Para Samuel Emílio, candidato a vereador pelo PSB-SP, as candidaturas negras que tem mais espaço nos partidos são aquelas com baixo potencial de votos, que servem como “cabos eleitorais de outros vereadores que normalmente são eleitos”. “O que gera resistência são as candidaturas como a minha, que são competitivas e que efetivamente podem ocupar uma cadeira na Câmara no lugar das pessoas que lá estão hoje. O que observamos no Brasil inteiro é que os políticos tendem a a privilegiar o status quo, criar mecanismo para que eles continuem no poder, e não a renovação do poder. Essa resistência tem continuado como sempre foi, o movimento do Black Lives Matter teve um impacto zero dentro dos partidos. As condições para os brancos ainda são melhores”, avalia. Nas eleições municipais de 2020, pela primeira vez, candidatos a vereador não poderão concorrer por meio de coligações. Com isso, o candidato a uma cadeira na câmara municipal somente poderá participar do pleito em chapa única dentro do partido ao qual é filiado.
Regra de divisão de recursos não funciona na prática
O aumento das discussões sobre racismo e representatividade em 2020, causadas principalmente pelos protestos contra a morte de George Floyd, nos Estados Unidos, e do adolescente João Pedro, no Rio de Janeiro, chegaram também ao Judiciário.
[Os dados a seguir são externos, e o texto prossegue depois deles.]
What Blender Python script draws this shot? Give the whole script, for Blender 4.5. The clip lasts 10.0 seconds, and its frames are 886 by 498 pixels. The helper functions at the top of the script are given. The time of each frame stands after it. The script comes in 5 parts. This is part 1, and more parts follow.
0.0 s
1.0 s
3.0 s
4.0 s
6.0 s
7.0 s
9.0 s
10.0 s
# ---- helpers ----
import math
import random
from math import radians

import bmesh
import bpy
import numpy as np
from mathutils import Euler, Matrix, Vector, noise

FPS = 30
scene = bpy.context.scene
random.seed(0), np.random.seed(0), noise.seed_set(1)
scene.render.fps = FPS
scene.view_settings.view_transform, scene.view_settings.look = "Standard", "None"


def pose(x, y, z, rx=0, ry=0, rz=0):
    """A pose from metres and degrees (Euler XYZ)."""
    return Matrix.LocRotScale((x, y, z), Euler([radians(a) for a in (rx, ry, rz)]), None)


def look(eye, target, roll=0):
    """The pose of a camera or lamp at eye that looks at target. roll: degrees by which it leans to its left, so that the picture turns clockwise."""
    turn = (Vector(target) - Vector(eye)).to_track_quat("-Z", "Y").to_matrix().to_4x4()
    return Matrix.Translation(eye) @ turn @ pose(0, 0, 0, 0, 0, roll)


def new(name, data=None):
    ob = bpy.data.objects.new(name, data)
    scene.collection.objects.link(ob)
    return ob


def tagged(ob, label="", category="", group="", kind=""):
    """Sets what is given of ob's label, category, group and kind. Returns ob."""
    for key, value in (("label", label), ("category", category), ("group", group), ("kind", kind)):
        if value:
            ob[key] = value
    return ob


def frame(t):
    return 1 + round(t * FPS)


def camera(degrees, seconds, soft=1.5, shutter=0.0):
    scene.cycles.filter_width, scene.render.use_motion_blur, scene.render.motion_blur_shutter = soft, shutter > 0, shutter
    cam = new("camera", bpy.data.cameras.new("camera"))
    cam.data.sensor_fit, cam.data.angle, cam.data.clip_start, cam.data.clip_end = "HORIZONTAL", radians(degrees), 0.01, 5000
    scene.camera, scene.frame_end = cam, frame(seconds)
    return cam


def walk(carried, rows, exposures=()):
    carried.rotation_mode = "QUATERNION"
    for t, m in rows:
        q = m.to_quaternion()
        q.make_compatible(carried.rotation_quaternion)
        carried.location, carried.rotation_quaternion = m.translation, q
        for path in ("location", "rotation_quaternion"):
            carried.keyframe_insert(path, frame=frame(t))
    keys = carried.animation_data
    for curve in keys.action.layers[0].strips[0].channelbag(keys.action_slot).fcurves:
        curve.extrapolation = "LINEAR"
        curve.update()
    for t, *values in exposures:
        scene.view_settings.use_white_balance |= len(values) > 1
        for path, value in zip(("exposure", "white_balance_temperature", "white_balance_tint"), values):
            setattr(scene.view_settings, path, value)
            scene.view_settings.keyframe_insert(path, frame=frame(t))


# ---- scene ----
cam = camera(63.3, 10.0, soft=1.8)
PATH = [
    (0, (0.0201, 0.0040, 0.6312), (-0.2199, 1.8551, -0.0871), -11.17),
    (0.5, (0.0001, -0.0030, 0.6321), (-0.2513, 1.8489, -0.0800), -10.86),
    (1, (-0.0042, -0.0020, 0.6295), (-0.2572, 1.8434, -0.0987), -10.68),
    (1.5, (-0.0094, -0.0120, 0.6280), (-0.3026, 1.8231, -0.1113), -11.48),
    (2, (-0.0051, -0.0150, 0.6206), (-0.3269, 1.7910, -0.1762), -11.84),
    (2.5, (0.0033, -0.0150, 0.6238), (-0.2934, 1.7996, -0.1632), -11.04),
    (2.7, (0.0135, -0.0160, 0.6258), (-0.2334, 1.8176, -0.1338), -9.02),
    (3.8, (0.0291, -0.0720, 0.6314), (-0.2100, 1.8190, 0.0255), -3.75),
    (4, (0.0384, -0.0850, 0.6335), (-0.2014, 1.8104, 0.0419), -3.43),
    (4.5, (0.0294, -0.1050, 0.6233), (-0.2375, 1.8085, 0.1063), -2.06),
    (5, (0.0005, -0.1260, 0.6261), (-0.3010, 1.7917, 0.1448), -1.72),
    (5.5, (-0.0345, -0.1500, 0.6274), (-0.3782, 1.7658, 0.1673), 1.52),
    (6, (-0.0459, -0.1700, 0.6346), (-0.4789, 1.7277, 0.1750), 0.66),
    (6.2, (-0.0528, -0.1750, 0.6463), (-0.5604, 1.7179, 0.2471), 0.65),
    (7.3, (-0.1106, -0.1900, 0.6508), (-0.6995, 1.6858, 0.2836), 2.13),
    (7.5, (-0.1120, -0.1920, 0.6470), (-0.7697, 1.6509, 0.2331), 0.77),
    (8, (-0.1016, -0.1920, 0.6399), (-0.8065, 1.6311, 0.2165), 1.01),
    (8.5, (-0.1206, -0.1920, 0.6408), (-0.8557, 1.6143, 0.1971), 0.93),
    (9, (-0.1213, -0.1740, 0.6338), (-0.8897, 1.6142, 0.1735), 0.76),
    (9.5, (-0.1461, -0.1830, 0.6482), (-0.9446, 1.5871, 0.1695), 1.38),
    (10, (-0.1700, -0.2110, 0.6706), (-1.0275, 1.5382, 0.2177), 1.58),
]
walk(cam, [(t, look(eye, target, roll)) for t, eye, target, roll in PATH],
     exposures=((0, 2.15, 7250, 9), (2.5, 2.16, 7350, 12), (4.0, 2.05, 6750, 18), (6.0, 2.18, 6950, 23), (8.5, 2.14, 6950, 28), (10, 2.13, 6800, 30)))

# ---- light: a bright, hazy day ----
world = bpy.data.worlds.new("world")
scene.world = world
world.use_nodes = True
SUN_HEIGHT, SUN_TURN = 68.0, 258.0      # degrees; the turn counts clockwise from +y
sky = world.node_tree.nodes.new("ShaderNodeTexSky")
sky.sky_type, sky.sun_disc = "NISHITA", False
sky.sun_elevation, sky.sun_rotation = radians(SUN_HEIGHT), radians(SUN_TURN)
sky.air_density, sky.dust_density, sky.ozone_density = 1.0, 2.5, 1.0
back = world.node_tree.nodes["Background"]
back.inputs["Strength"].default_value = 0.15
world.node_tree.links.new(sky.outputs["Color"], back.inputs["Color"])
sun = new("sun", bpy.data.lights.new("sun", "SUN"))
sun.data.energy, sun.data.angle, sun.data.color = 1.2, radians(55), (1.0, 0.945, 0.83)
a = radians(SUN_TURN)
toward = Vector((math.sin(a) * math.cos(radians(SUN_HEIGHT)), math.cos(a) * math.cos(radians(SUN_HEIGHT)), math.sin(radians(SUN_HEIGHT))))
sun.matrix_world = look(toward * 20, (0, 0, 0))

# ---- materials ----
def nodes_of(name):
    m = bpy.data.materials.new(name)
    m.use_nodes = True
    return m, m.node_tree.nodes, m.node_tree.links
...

No último dia 10, o ministro Ricardo Lewandowski, do Supremo Tribunal Federal (STF), determinou que a reserva de recursos para negros nas eleições já deve valer para o pleito municipal de 2020. Em agosto, o TSE aprovou a regra pelo Fundo Especial de Financiamento de Campanha (FEFC), que só seria aplicado para 2022. Pela nova norma, os recursos deverão ser distribuídos de forma proporcional entre os candidatos brancos e negros.
Nesta sexta-feira, 2, o restante dos ministros do STF também votou a favor de antecipar para as eleições deste ano o uso do critério racial na divisão de recursos do Fundo Eleitoral — e do tempo de propaganda no rádio e na televisão de cada partido. “Com essas distribuições proporcionais, teremos uma maior possibilidade de ouvir e ver os candidatos negros e de, assim, fazer com que suas ideias cheguem ao grande público. Enxergo como uma verdadeira revolução na forma como podemos fazer as eleições hoje em dia”, aponta o advogado e consultor jurídico da Educafro, Irapuã Santana. Segundo ele, a mudança nessas leis significa corrigir “algo que estava injusto, para não ficar desproporcional como vinha acontecendo historicamente”.
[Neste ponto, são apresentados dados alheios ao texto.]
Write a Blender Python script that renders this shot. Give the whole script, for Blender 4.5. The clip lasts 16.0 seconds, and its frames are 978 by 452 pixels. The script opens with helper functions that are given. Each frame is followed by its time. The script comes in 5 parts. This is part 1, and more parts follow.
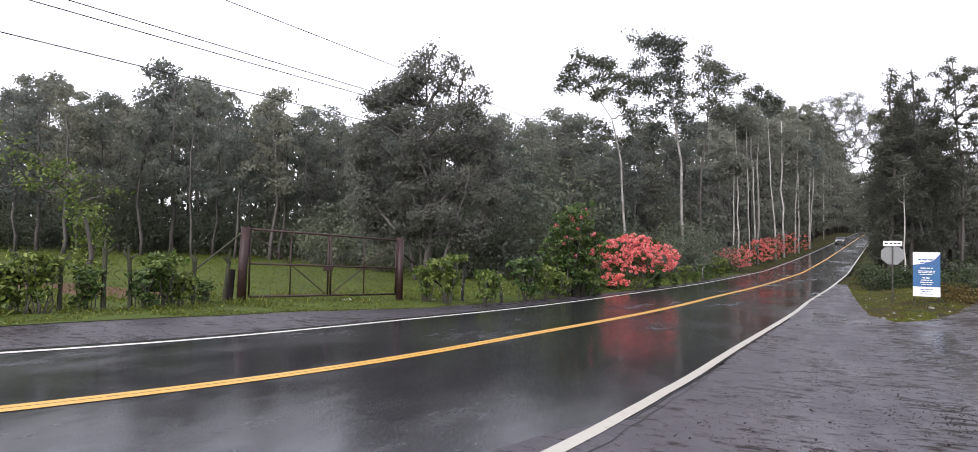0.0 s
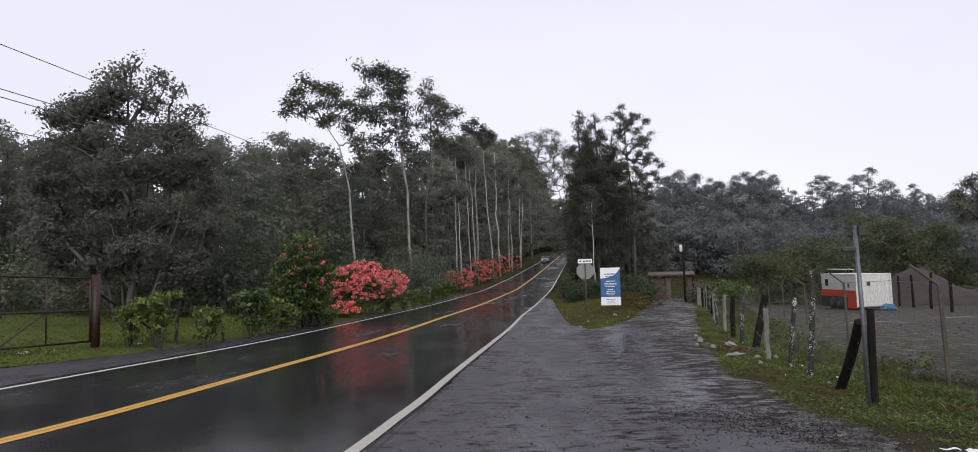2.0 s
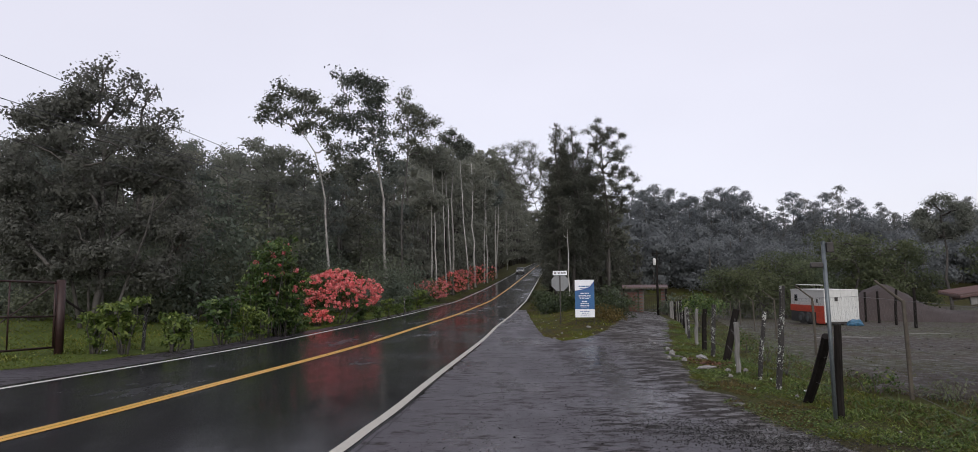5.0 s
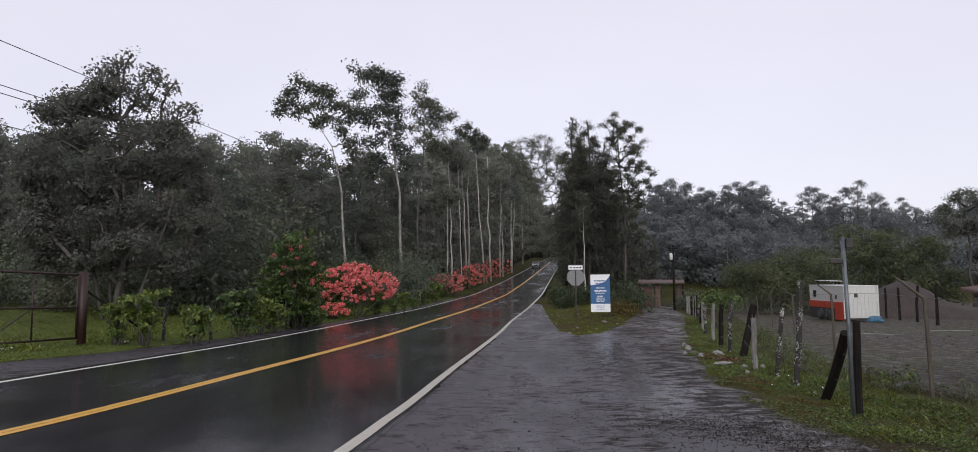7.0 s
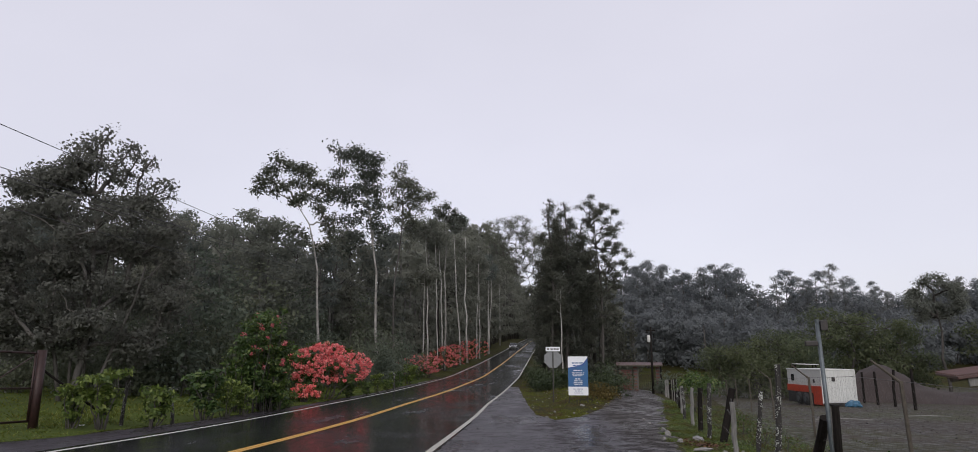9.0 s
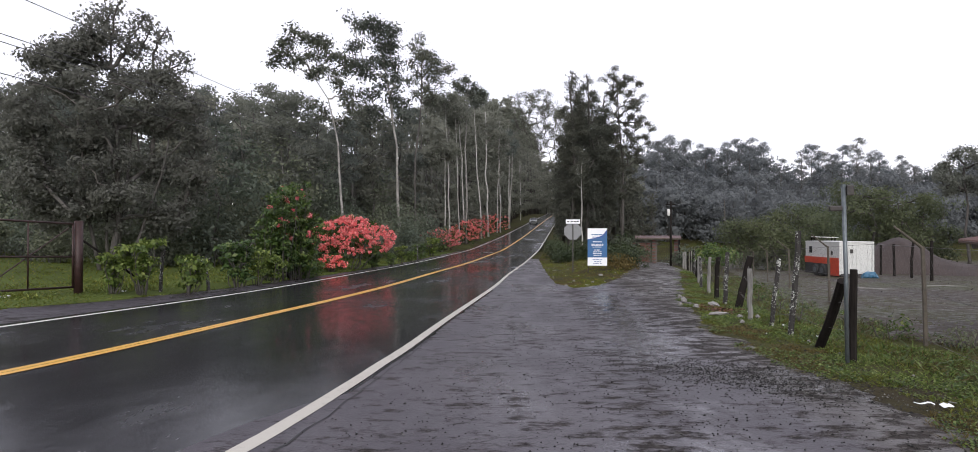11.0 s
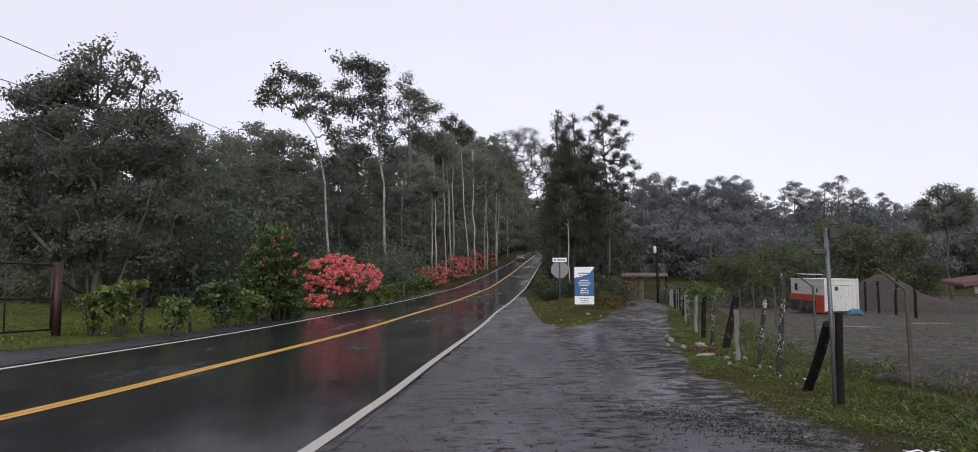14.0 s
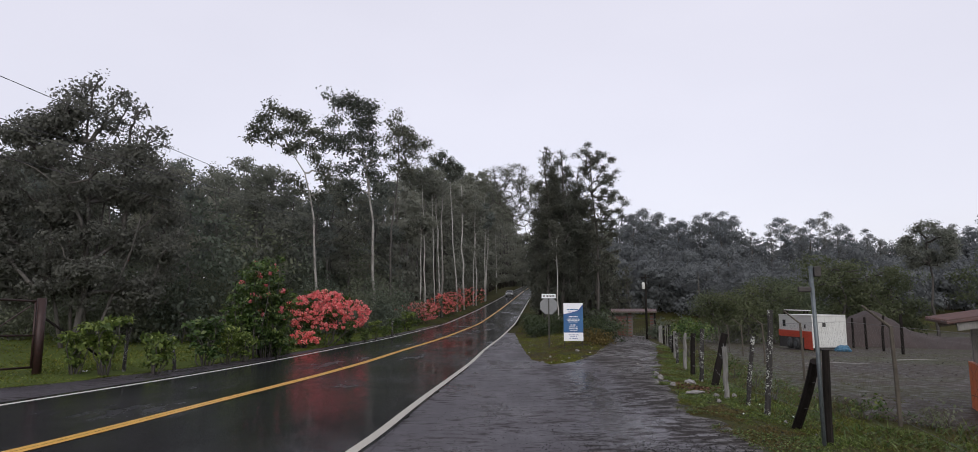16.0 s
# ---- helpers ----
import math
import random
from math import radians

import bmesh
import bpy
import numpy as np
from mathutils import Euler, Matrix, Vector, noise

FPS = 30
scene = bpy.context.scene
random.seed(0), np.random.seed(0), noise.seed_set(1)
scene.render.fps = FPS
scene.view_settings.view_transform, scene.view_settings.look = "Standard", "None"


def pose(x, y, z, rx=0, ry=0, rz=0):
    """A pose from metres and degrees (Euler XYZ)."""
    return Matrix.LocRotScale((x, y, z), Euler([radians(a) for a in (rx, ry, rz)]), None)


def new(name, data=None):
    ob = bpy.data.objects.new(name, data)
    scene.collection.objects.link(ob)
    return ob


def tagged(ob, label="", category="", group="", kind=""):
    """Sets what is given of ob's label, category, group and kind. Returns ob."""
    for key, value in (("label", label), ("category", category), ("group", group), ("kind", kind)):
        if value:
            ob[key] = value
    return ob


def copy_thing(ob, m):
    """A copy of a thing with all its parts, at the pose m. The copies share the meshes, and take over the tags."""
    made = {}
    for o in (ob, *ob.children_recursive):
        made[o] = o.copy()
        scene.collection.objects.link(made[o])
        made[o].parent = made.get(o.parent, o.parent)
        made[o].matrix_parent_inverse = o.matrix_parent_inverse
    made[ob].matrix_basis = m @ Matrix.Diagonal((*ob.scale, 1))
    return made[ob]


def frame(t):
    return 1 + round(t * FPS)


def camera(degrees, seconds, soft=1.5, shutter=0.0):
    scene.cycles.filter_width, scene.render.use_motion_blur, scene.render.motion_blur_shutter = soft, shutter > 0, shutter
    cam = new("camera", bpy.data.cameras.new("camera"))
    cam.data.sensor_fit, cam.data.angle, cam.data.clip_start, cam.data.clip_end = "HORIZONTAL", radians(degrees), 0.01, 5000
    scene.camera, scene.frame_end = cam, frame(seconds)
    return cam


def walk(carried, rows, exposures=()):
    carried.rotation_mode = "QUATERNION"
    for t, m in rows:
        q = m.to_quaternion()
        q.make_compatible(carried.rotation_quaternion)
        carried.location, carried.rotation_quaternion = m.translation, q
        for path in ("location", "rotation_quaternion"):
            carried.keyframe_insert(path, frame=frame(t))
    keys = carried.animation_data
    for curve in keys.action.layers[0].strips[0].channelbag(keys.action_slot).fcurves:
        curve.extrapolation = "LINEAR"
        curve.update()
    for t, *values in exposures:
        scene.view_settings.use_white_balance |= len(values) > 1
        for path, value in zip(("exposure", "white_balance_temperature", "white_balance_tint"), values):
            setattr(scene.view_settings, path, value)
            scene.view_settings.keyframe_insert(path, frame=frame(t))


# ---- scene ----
# seconds, x, y, z of the lens, heading to the right, tilt upwards, lean
PATH = [
    (0.0, 0.000, 0.080, 1.455, -24.20, 1.87, 1.11),
    (0.5, 0.000, 0.030, 1.490, -14.12, 1.82, 1.76),
    (1.0, 0.000, 0.030, 1.490, -6.60, 2.05, -1.45),
    (1.5, -0.007, 0.033, 1.495, -1.96, 2.98, -2.22),
    (2.0, 0.001, 0.024, 1.500, -0.75, 4.08, -1.47),
    (2.5, -0.012, 0.009, 1.496, -0.84, 5.87, -0.54),
    (3.0, -0.005, 0.024, 1.489, -0.32, 6.11, -0.67),
    (3.5, 0.026, 0.044, 1.491, 1.78, 5.69, -0.56),
    (4.0, 0.002, 0.032, 1.492, 2.66, 5.53, -0.95),
    (4.2, -0.002, 0.009, 1.497, 1.71, 5.22, -0.87),
    (6.5, 0.003, 0.011, 1.492, 1.05, 4.72, -0.38),
    (7.0, 0.000, -0.000, 1.500, -0.00, 4.46, -0.32),
    (7.5, 0.021, 0.025, 1.493, 0.88, 4.93, -0.39),
    (8.0, -0.003, 0.025, 1.498, 0.81, 5.64, -0.05),
    (8.5, 0.021, 0.022, 1.506, 1.42, 8.99, 0.01),
    (9.0, 0.025, 0.045, 1.491, 1.99, 11.47, 0.01),
    (9.5, 0.005, 0.034, 1.439, 1.72, 7.05, 0.05),
    (10.0, -0.009, 0.068, 1.382, 1.45, 3.17, -0.23),
    (10.2, -0.009, 0.068, 1.382, 0.39, 1.46, -0.19),
    (12.3, 0.075, 0.257, 1.400, 0.25, 0.37, 0.22),
    (12.5, 0.080, 0.278, 1.412, 0.33, 0.53, 0.31),
    (13.0, 0.120, 0.257, 1.460, 0.58, 0.19, 0.79),
    (13.5, 0.040, 0.137, 1.459, 1.10, 2.43, 0.60),
    (14.0, 0.036, 0.121, 1.465, 1.31, 3.84, -0.13),
    (14.5, 0.042, 0.103, 1.454, 2.59, 2.94, -0.61),
    (15.0, 0.023, 0.081, 1.496, 2.42, 3.83, 0.41),
    (15.5, 0.014, 0.031, 1.471, 2.75, 5.62, 1.21),
    (16.0, 0.028, 0.066, 1.482, 2.30, 6.95, -0.13),
]
cam = camera(73.65, 16.0, soft=0.85)
walk(cam, [(t, pose(x, y, z, 90 + tilt, 0, -turn) @ pose(0, 0, 0, 0, 0, lean)) for t, x, y, z, turn, tilt, lean in PATH],
     exposures=[(0.0, 0.97), (0.5, 1.1), (1.0, 1.1), (1.5, 0.8), (2.0, 0.14), (2.5, 0.05), (8.0, 0.02), (8.45, 0.1), (8.95, -0.1), (9.6, -0.1), (10.2, 0.04),
                (12.3, 1.17), (13.3, 1.1), (13.8, 0.3), (14.2, 0.05), (16.0, 0.0)])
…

No entanto, candidatos têm denunciado que concorrentes brancos ainda tem recebido mais dinheiro dos partidos, já que a lei não prevê que todas as candidaturas precisam ser financiadas e nem quais devem ser priorizadas. Dessa forma, a direção pode destinar a maior parte dos seus recursos apenas para alguns desses candidatos. Keit Lima, candidata a vereadora pelo PSOL — partido que acionou o Supremo para que a regra valesse já para essas eleições –, afirma, por exemplo, que vai receber menos de 10% do valor do que homens brancos que já ocupam uma cadeira. “Espero que o partido reveja a sua decisão, porque entrar com uma ação junto com a Educafro, uma das organizações que construo há mais de 10 anos, e mesmo assim me dar 11 vezes menos que homens brancos é uma ofensa as mulheres negras e ao movimento negro que está na base, lutando e brigando pela nossa dignidade”, escreveu nas redes sociais. De acordo com Samuel Emílio, a norma precisará ser fiscalizada. A Educafro está desenvolvendo, por exemplo, um aplicativo onde as fraudes poderão ser denunciadas. A tecnologia também fará um cruzamento de dados para saber a porcentagem de pessoas negras se candidatando em cada município, e se o partido está destinando a porcentagem do fundo eleitoral e partidário para essas pessoas.
Mulheres negras são minoria
Mulheres já são minoria na política e, entre as negras, a falta de representatividade é ainda maior. Em um recorte de gênero, elas são 31% do total de candidaturas negras em São Paulo. “Em um país onde mais da metade da população é preta, e mesmo assim a maioria das pessoas coloca brancos e homens no poder, é falta de politização, de informação. Precisamos mostrar que as pessoas negras também são capacitadas”, afirma a candidata pelo PTB e medalhista Olímpica pela Seleção Brasileira de Basquete, Kelly Muller. Se for eleita, ela será a primeira mulher atleta dentro da Câmara Municipal de São Paulo. Em um País onde 45% dos lares são chefiados por mulheres, segundo o Ipea, e onde mulheres negras são 60% das vítimas de violência doméstica, de acordo com dados de 2016 do Ligue 180, Kelly aposta no esporte e na educação como formas de desenvolvimento. “Muitas vezes elas não tem onde deixar os filhos quando vão trabalhar. Se tivesse uma atividade, um esporte, para a criança fazer, talvez ela não fosse para a rua e se envolvesse com atividades que não são boas”, diz. Já para o candidato a vereador pelo PDT, Jesus dos Santos, ter negros dentro da Câmara Municipal “significa valer e fazer acontecer a efetiva democracia no Brasil”. “Essas são as candidaturas que estão identificadas com os povos marginalizados. Se as demandas desses povos fossem formuladas e executadas por essas pessoas haveria, no mínimo, uma discussão em torno desses temas”, aponta. Segundo ele, o orçamento público precisa chegar às periferias, que “vem sendo degradadas pela inexistência de políticas públicas”. “Vamos propor uma reforma administrativa, revisão nas políticas fiscais e tributárias da cidade”, diz o candidato, que é cabeça de chapa da candidatura coletiva “Periferia É o Centro”.